Selecting an Event Time column will enable
- More statistics to be calculated for this data source including the most recent record time, which is used for determining the freshness of the data source.
- The creation of time-based restrictions in the Policy Builder.
Option 5: Determine Latency
To adjust this optional setting,
- Click Edit in the Latency section.
- Complete the Set Time field, and then select MINUTES, HOURS, or DAYS from the subsequent dropdown menu.
- Click Apply.
This setting impacts the following behaviors:
- How long Immuta waits to refresh data that is in cache by querying the native data source. For example, if you only load data once a day in the native source, this setting should be greater than 24 hours. If data is constantly loaded in the native source, you need to decide how much data latency is tolerable vs how much load you want on your data source. This is only relevant to Immuta S3; SQL will always interactively query the native database.
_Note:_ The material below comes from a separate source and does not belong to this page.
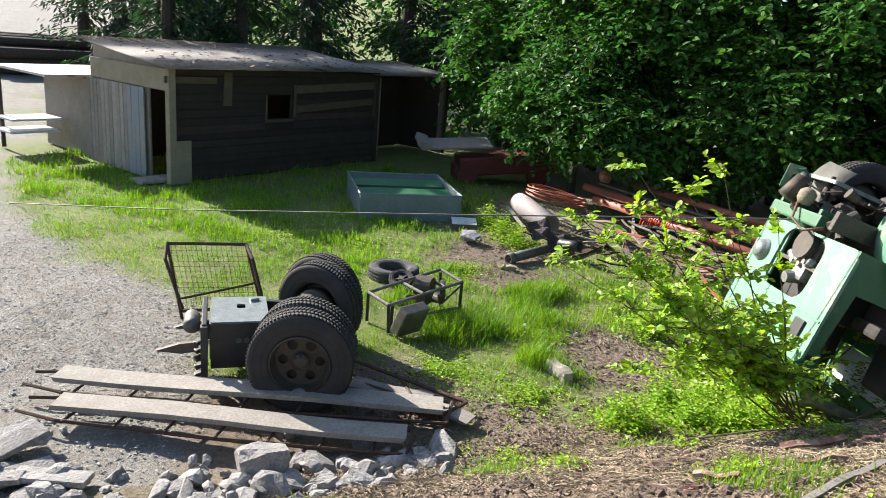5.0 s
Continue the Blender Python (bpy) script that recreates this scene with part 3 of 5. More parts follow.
# ---- the rear axle with twin tyres ----
def build_axle():
    a = thing("rear_axle", "rusty truck rear axle with twin tyres and cut chassis", "axle", pose(-3.77, 5.27, 0, 0, 0, -151.4))
    for y in (-0.04, -0.34, -1.56, -1.86):
        s = 1 if y > -0.9 else -1
        w = part("wheel", tyre_bm(0.53, 0.27), RUBBER, a, "", True)
        w.matrix_local = pose(0, y, 0.53, -90, 0, 17 * y)
        bm = bmesh.new()
        lathe(bm, [(0.30, s * 0.12), (0.285, s * 0.13), (0.275, s * 0.05), (0.26, s * 0.0), (0.235, -s * 0.02)], seg=36)
        out = [(0.25 * math.cos(2 * math.pi * i / 36), 0.25 * math.sin(2 * math.pi * i / 36)) for i in range(36)]
        holes = [[(0.18 * math.cos(q) + 0.052 * math.cos(k * math.pi / 5), 0.18 * math.sin(q) + 0.052 * math.sin(k * math.pi / 5)) for k in range(10)] for q in (2 * math.pi * j / 6 for j in range(6))]
        plate(bm, out, holes, 0.015, at(0, 0, -s * 0.005))
        part("rim", bm, RIM, w, "rusty rim with round holes")
        bm = bmesh.new()
        cyl(bm, 0.225, 0.225, 0.16, at(0, 0, -s * 0.11), 32)
        part("brake_drum", bm, DARK_METAL, w, "dark brake drum behind the rim", True)
        bm = hub_bm(s, 0.09, 0.06)
        part("hub", bm, RIM, w, "", True)
    bm = bmesh.new()
    tube(bm, [(0, -0.1, 0.53), (0, -1.8, 0.53)], 0.075, 12)
    lathe(bm, [(0.001, -0.22), (0.14, -0.18), (0.22, -0.05), (0.22, 0.05), (0.14, 0.18), (0.001, 0.22)], at(0, -0.95, 0.53, 0, 90), 20)
    part("axle_beam", bm, DARK_METAL, a, "", True)
    for y in (-0.60, -1.30):
        bm = bmesh.new()
        box(bm, 1.25, 0.07, 0.2, at(0.45, y, 0.55), 0.01)
        part("chassis_rail", bm, BLACKM, a)
    TURN = pose(0.78, -0.86, 0, 0, 0, 14)
    bm = bmesh.new()
    plate(bm, rounded(-0.29, -0.36, 0.30, 0.36, 0.02), [rounded(-0.06, -0.14, 0.03, -0.02, 0.02)], 0.018, TURN @ at(0, 0, 0.70))
    box(bm, 0.10, 0.05, 0.03, TURN @ at(-0.16, -0.24, 0.715, 0, 0, 20), 0.006)
    # paler grey than the frame's steel holds the sunlight on this plate
    part("cover_plate", bm, LAMP, a, "bare steel cover plate, paler grey for its sunlit top")
    bm = bmesh.new()
    box(bm, 0.60, 0.02, 0.50, TURN @ at(0, 0.37, 0.44), 0.006)
    box(bm, 0.58, 0.70, 0.05, TURN @ at(0, 0, 0.30), 0.006)
    box(bm, 0.02, 0.70, 0.40, TURN @ at(0.30, 0, 0.48), 0.006)
    part("side_plate", bm, BLACKM, a, "black dented side of the frame box")
    for y in (-0.25, 0.1, 0.3):
        bm = bmesh.new()
        cyl(bm, 0.03, 0.03, 0.02, TURN @ at(-0.1 + y * 0.4, 0.385, 0.5, 90), 8)
        part("bolt", bm, STEEL, a)
    bm = bmesh.new()
    box(bm, 0.05, 0.80, 0.09, TURN @ at(0.36, 0.02, 0.66), 0.008)
    box(bm, 0.07, 0.09, 0.66, TURN @ at(0.36, 0.42, 0.36), 0.01)
    for k in range(6):
        box(bm, 0.09, 0.06, 0.045, TURN @ at(0.41, 0.42, 0.07 + 0.09 * k, 0, 12, 8 * k), 0.008)
    part("cross_beam", bm, BLACKM, a, "black cut cross beam with teeth of torn bolts")
    bm = bmesh.new()
    lathe(bm, [(0.001, -0.17), (0.06, -0.16), (0.085, -0.13), (0.085, 0.13), (0.06, 0.16), (0.001, 0.17)], TURN @ at(0.49, 0.02, 0.58, 90, 0, 0), 18)
    part("air_tank", bm, STEEL, a, "grey air tank", True)
    bm = bmesh.new()
    for k in range(7):
        q = 0.35 + 0.16 * k
        tube(bm, [(0.1, -q, 0.62), (0.28, -q - 0.05, 0.72 - 0.02 * k), (0.42, -q + 0.03, 0.60)], 0.014, 6)
    box(bm, 0.3, 0.4, 0.12, at(0.18, -0.95, 0.66, 0, 8, 10), 0.03)
    part("brake_lines", bm, DARK_METAL, a, "tangle of brake lines over the axle")
    for y in (-0.55, -1.15):
        bm = bmesh.new()
        plate(bm, [(0, -0.05), (0.16, -0.06), (0.42, 0.0), (0.16, 0.05), (0, 0.05)], [], 0.06, at(1.12, y + 0.10, 0.44, 90, 10))
        part("spring_arm", bm, DARK_METAL, a, "pointed rusty spring arm")
    return a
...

- How often Immuta checks for new values in a column that is driving row-level redaction policies. For example, if you are redacting rows based on a country column in the data, and you add a new country, it will not be seen by the Immuta policy until this period expires.
Option 6: Add Data Source Tags
Adding tags to your data source allows users to search for the data source using the tags and Governors to apply Global policies to the data source.
To add tags,
- Click the Edit button in the Data Source Tags section.
- Begin typing in the Search by Tag Name box to select your tag, and then click Add.
Tags can also be added after you create your data source from the Data Source details page on the Overview tab or the Data Dictionary tab.